Adams Welcomes Congressional Hearing for Ballymurphy Families
Sinn Féin President Gerry Adams TD, who has worked closely with the Ballymurphy Massacre families over many years of their campaign, has welcomed the decision to hold a Congressional Hearing next Wednesday in Washington into the events of August 1971 in Ballymurphy.
Mr. Adams said:
“Next Wednesday a Congressional Hearing will take place in Washington DC into the events in Ballymurphy in August 1971 which saw 11 people, ten men, including a local priest and a mother of eight children, shot dead by the British Parachute Regiment.
“Sinn Féin’s representative in the USA Rita O’Hare, who has played a key role in facilitating the families and lobbying for this hearing, will be present.

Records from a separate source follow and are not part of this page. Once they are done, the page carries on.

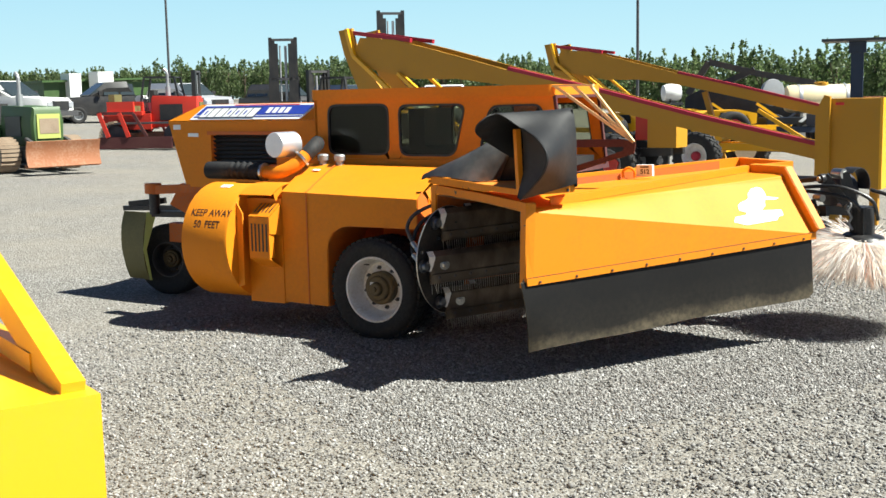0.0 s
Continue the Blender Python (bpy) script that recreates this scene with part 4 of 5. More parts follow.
head = [(-0.64, 0.39, 1.352), (-0.54, 0.43, 1.38), (-0.45, 0.45, 1.42), (-0.27, 0.41, 1.52), (-0.14, 0.392, 1.556), (0.05, 0.382, 1.558)]
loft(bm, foot, head, 5, 6, 0.006)
part("rubber_back", bm, RUBBER, hatch, "", HM, 0, 60)
bm = B()
loft(bm, [(0.036, 0.045, 1.48), (0.036, 0.05, 1.42), (0.036, 0.05, 1.32), (0.036, 0.045, 1.24), (0.034, 0.01, 1.14), (0.06, -0.02, 1.098)], [(0.11, 0.004, 1.485), (0.288, 0.004, 1.419), (0.36, 0.004, 1.335), (0.328, -0.006, 1.247), (0.213, -0.014, 1.16), (0.10, -0.02, 1.088)], 6, 6, 0.005)
part("rubber_fold", bm, RUBBER, hatch, "", HM, 0, 60)
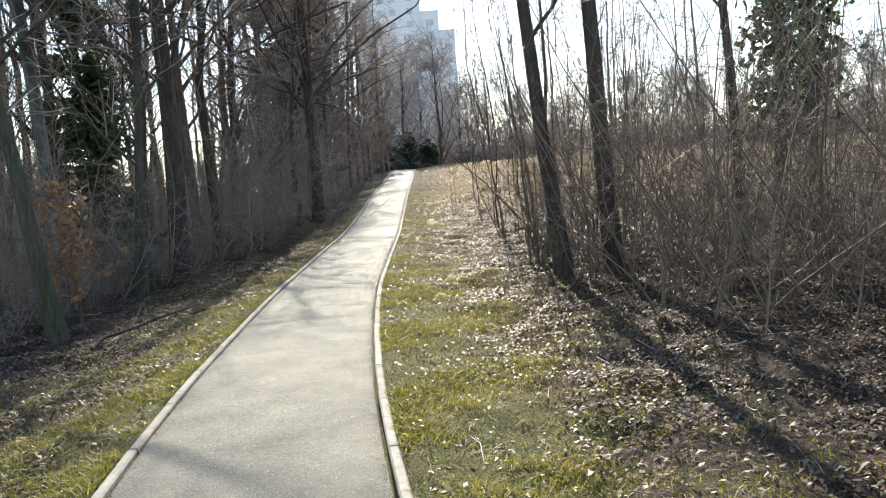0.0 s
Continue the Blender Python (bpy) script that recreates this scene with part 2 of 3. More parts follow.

“The decision to hold the hearing followed a visit by the families last December during which they met senior US Politicians, including the Friends of Ireland Congressional Committee, other senior politicians, the State Department, and a range of Irish American organisations and the media.
“The Congressional Hearing will bring a focus onto the huge injustice done to these families by the British Army and which successive British governments have refused to acknowledge, and will win support for the families demand for an international independent investigation into the events surrounding the deaths of their loved ones. ”
Note to Editors:Last year Gerry Adams raised this issue with Congressman Richard Neal who is the Chair of the Friends of Ireland Committee and asked him if he could facilitate a hearing with the Ballymurphy families.
Congressman Neal has been a long time supporter of the Irish peace process and he readily agreed.
In the intervening time the families, working with Gerry Adams office, and with Rita O Hare arranged for the families to travel to the USA in December.
Following this very successful visit it was agreed that a Congressional Hearing would take place and this is now set for March 16th.
I am confident that all those the Ballymurphy families meet will quickly accept the merits of their demands and support them. The evidence is overwhelming. It is clear that in the two days after the introduction of internment in August 1971, 11 people, including a mother of 8 children and a local Catholic priest, were murdered by the British Parachute Regiment.
None of those killed had any connection to any armed group. They were all innocent civilians.